### What needs to be done
Exactly reproduce each line of the listing that follows.

### Source excerpt
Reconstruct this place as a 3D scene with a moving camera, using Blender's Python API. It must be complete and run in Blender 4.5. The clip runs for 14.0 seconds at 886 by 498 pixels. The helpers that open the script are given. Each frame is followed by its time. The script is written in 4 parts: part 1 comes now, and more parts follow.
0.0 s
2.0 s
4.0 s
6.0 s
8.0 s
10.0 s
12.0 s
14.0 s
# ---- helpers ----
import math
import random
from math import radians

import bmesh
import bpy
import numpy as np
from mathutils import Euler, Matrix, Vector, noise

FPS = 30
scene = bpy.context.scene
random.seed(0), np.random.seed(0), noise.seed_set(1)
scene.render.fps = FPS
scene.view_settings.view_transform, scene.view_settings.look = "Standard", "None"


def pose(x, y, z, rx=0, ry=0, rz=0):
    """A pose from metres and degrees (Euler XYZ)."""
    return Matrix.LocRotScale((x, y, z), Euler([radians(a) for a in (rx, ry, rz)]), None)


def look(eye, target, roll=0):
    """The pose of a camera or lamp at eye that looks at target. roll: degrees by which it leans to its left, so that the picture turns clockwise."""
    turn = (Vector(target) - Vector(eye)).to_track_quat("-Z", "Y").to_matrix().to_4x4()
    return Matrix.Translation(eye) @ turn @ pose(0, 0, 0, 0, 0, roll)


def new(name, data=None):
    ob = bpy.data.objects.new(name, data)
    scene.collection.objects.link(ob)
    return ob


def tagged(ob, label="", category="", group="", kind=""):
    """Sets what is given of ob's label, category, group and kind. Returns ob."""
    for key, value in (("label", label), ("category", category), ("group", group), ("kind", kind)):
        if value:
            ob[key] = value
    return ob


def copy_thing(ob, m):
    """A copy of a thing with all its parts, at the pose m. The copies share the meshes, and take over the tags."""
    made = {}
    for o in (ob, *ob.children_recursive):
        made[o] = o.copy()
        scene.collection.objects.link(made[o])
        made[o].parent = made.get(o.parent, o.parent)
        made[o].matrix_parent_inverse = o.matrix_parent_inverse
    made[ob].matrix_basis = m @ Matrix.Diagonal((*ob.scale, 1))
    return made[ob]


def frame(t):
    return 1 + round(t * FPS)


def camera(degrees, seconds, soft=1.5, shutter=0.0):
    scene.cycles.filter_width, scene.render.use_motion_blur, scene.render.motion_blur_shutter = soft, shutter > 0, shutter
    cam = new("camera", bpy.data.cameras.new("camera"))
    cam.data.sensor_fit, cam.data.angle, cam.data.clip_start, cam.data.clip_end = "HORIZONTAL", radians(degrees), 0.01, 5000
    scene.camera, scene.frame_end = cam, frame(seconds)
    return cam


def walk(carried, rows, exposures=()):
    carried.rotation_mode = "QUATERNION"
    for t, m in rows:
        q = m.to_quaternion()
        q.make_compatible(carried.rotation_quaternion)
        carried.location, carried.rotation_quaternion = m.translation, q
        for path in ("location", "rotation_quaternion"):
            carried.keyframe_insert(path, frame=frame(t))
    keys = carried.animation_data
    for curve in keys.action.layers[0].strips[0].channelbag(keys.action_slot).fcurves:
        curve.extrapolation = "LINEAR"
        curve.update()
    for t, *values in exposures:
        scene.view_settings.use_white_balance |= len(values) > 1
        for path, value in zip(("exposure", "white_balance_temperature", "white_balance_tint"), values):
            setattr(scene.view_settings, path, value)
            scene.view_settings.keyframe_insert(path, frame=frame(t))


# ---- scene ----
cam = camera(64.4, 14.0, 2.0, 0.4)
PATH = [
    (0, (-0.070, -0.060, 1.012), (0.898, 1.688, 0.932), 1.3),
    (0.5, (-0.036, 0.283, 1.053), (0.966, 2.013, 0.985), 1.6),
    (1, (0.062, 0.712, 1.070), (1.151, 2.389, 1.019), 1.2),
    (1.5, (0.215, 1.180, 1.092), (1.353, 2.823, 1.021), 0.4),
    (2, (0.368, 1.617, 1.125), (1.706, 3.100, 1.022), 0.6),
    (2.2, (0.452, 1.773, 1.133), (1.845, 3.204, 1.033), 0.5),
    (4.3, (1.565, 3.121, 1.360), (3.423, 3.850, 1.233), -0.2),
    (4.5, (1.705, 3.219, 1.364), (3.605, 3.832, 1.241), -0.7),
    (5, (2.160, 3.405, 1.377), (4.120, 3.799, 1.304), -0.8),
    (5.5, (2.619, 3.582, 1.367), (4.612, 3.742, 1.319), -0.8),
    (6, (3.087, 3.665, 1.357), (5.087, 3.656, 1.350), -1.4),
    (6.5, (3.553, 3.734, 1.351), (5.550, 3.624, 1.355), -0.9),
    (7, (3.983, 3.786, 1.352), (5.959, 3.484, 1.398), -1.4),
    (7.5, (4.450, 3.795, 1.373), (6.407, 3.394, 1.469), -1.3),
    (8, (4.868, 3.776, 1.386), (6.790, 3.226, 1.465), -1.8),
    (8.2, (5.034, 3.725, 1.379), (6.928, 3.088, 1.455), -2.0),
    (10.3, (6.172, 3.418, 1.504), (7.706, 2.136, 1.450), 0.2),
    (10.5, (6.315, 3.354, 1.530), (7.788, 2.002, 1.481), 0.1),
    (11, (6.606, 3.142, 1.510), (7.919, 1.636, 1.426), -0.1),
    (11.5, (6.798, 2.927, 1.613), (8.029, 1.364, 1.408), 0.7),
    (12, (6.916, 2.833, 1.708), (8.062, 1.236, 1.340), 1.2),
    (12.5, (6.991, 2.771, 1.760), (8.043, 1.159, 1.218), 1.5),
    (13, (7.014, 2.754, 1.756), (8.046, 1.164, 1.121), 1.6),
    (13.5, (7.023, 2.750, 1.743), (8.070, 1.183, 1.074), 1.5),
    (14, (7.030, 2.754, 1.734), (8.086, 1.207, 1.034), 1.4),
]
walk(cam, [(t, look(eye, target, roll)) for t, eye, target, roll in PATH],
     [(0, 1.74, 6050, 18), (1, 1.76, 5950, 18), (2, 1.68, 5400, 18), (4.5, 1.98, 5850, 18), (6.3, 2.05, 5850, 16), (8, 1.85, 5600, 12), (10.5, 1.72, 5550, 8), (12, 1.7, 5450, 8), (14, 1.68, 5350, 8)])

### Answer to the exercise
Reconstruct this place as a 3D scene with a moving camera, using Blender's Python API. It must be complete and run in Blender 4.5. The clip runs for 14.0 seconds at 886 by 498 pixels. The helpers that open the script are given. Each frame is followed by its time. The script is written in 4 parts: part 1 comes now, and more parts follow.
0.0 s
2.0 s
4.0 s
6.0 s
8.0 s
10.0 s
12.0 s
14.0 s
# ---- helpers ----
import math
import random
from math import radians

import bmesh
import bpy
import numpy as np
from mathutils import Euler, Matrix, Vector, noise

FPS = 30
scene = bpy.context.scene
random.seed(0), np.random.seed(0), noise.seed_set(1)
scene.render.fps = FPS
scene.view_settings.view_transform, scene.view_settings.look = "Standard", "None"


def pose(x, y, z, rx=0, ry=0, rz=0):
    """A pose from metres and degrees (Euler XYZ)."""
    return Matrix.LocRotScale((x, y, z), Euler([radians(a) for a in (rx, ry, rz)]), None)


def look(eye, target, roll=0):
    """The pose of a camera or lamp at eye that looks at target. roll: degrees by which it leans to its left, so that the picture turns clockwise."""
    turn = (Vector(target) - Vector(eye)).to_track_quat("-Z", "Y").to_matrix().to_4x4()
    return Matrix.Translation(eye) @ turn @ pose(0, 0, 0, 0, 0, roll)


def new(name, data=None):
    ob = bpy.data.objects.new(name, data)
    scene.collection.objects.link(ob)
    return ob


def tagged(ob, label="", category="", group="", kind=""):
    """Sets what is given of ob's label, category, group and kind. Returns ob."""
    for key, value in (("label", label), ("category", category), ("group", group), ("kind", kind)):
        if value:
            ob[key] = value
    return ob


def copy_thing(ob, m):
    """A copy of a thing with all its parts, at the pose m. The copies share the meshes, and take over the tags."""
    made = {}
    for o in (ob, *ob.children_recursive):
        made[o] = o.copy()
        scene.collection.objects.link(made[o])
        made[o].parent = made.get(o.parent, o.parent)
        made[o].matrix_parent_inverse = o.matrix_parent_inverse
    made[ob].matrix_basis = m @ Matrix.Diagonal((*ob.scale, 1))
    return made[ob]


def frame(t):
    return 1 + round(t * FPS)


def camera(degrees, seconds, soft=1.5, shutter=0.0):
    scene.cycles.filter_width, scene.render.use_motion_blur, scene.render.motion_blur_shutter = soft, shutter > 0, shutter
    cam = new("camera", bpy.data.cameras.new("camera"))
    cam.data.sensor_fit, cam.data.angle, cam.data.clip_start, cam.data.clip_end = "HORIZONTAL", radians(degrees), 0.01, 5000
    scene.camera, scene.frame_end = cam, frame(seconds)
    return cam


def walk(carried, rows, exposures=()):
    carried.rotation_mode = "QUATERNION"
    for t, m in rows:
        q = m.to_quaternion()
        q.make_compatible(carried.rotation_quaternion)
        carried.location, carried.rotation_quaternion = m.translation, q
        for path in ("location", "rotation_quaternion"):
            carried.keyframe_insert(path, frame=frame(t))
    keys = carried.animation_data
    for curve in keys.action.layers[0].strips[0].channelbag(keys.action_slot).fcurves:
        curve.extrapolation = "LINEAR"
        curve.update()
    for t, *values in exposures:
        scene.view_settings.use_white_balance |= len(values) > 1
        for path, value in zip(("exposure", "white_balance_temperature", "white_balance_tint"), values):
            setattr(scene.view_settings, path, value)
            scene.view_settings.keyframe_insert(path, frame=frame(t))


# ---- scene ----
cam = camera(64.4, 14.0, 2.0, 0.4)
PATH = [
    (0, (-0.070, -0.060, 1.012), (0.898, 1.688, 0.932), 1.3),
    (0.5, (-0.036, 0.283, 1.053), (0.966, 2.013, 0.985), 1.6),
    (1, (0.062, 0.712, 1.070), (1.151, 2.389, 1.019), 1.2),
    (1.5, (0.215, 1.180, 1.092), (1.353, 2.823, 1.021), 0.4),
    (2, (0.368, 1.617, 1.125), (1.706, 3.100, 1.022), 0.6),
    (2.2, (0.452, 1.773, 1.133), (1.845, 3.204, 1.033), 0.5),
    (4.3, (1.565, 3.121, 1.360), (3.423, 3.850, 1.233), -0.2),
    (4.5, (1.705, 3.219, 1.364), (3.605, 3.832, 1.241), -0.7),
    (5, (2.160, 3.405, 1.377), (4.120, 3.799, 1.304), -0.8),
    (5.5, (2.619, 3.582, 1.367), (4.612, 3.742, 1.319), -0.8),
    (6, (3.087, 3.665, 1.357), (5.087, 3.656, 1.350), -1.4),
    (6.5, (3.553, 3.734, 1.351), (5.550, 3.624, 1.355), -0.9),
    (7, (3.983, 3.786, 1.352), (5.959, 3.484, 1.398), -1.4),
    (7.5, (4.450, 3.795, 1.373), (6.407, 3.394, 1.469), -1.3),
    (8, (4.868, 3.776, 1.386), (6.790, 3.226, 1.465), -1.8),
    (8.2, (5.034, 3.725, 1.379), (6.928, 3.088, 1.455), -2.0),
    (10.3, (6.172, 3.418, 1.504), (7.706, 2.136, 1.450), 0.2),
    (10.5, (6.315, 3.354, 1.530), (7.788, 2.002, 1.481), 0.1),
    (11, (6.606, 3.142, 1.510), (7.919, 1.636, 1.426), -0.1),
    (11.5, (6.798, 2.927, 1.613), (8.029, 1.364, 1.408), 0.7),
    (12, (6.916, 2.833, 1.708), (8.062, 1.236, 1.340), 1.2),
    (12.5, (6.991, 2.771, 1.760), (8.043, 1.159, 1.218), 1.5),
    (13, (7.014, 2.754, 1.756), (8.046, 1.164, 1.121), 1.6),
    (13.5, (7.023, 2.750, 1.743), (8.070, 1.183, 1.074), 1.5),
    (14, (7.030, 2.754, 1.734), (8.086, 1.207, 1.034), 1.4),
]
walk(cam, [(t, look(eye, target, roll)) for t, eye, target, roll in PATH],
     [(0, 1.74, 6050, 18), (1, 1.76, 5950, 18), (2, 1.68, 5400, 18), (4.5, 1.98, 5850, 18), (6.3, 2.05, 5850, 16), (8, 1.85, 5600, 12), (10.5, 1.72, 5550, 8), (12, 1.7, 5450, 8), (14, 1.68, 5350, 8)])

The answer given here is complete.